What this task involves
Repeat verbatim the lines of the data below, beginning with the line containing "keys = carried.animation_data" and continuing to the end.

Raw data
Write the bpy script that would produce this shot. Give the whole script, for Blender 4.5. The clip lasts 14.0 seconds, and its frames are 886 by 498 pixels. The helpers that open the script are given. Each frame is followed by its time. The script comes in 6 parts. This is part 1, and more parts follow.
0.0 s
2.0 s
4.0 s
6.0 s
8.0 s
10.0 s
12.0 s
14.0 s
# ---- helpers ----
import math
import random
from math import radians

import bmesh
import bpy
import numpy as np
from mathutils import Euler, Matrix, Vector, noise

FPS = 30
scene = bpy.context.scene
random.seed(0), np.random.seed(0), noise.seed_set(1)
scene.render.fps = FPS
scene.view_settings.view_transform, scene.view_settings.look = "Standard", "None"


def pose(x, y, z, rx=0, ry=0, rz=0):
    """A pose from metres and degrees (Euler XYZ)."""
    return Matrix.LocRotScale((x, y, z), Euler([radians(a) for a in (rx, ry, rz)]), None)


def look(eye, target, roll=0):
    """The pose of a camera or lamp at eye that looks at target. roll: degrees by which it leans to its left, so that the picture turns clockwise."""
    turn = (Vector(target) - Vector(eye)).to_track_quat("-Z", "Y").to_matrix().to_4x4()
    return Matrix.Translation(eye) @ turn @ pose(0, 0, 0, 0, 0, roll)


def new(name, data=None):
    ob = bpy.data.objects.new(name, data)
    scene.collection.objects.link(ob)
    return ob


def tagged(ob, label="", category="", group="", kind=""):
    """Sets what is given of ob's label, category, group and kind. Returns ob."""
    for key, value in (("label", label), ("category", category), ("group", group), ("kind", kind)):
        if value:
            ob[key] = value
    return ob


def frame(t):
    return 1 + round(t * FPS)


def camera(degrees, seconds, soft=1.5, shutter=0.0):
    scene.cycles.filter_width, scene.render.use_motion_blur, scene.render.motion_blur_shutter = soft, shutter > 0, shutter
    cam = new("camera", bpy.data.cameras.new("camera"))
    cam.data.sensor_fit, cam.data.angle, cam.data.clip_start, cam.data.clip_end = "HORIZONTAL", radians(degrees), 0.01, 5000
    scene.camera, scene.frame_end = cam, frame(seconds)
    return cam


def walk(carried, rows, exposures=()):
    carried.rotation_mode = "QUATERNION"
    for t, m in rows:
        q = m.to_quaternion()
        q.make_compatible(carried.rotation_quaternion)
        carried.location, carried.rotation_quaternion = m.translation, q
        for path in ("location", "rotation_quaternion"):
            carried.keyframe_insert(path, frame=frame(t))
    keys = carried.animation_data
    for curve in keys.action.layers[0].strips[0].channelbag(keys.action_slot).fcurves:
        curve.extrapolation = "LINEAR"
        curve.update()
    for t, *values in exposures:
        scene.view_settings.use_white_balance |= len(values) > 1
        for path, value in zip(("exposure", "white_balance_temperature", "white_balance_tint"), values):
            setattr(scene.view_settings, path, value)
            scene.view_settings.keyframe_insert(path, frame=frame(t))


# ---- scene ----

Correct answer
    keys = carried.animation_data
    for curve in keys.action.layers[0].strips[0].channelbag(keys.action_slot).fcurves:
        curve.extrapolation = "LINEAR"
        curve.update()
    for t, *values in exposures:
        scene.view_settings.use_white_balance |= len(values) > 1
        for path, value in zip(("exposure", "white_balance_temperature", "white_balance_tint"), values):
            setattr(scene.view_settings, path, value)
            scene.view_settings.keyframe_insert(path, frame=frame(t))


# ---- scene ----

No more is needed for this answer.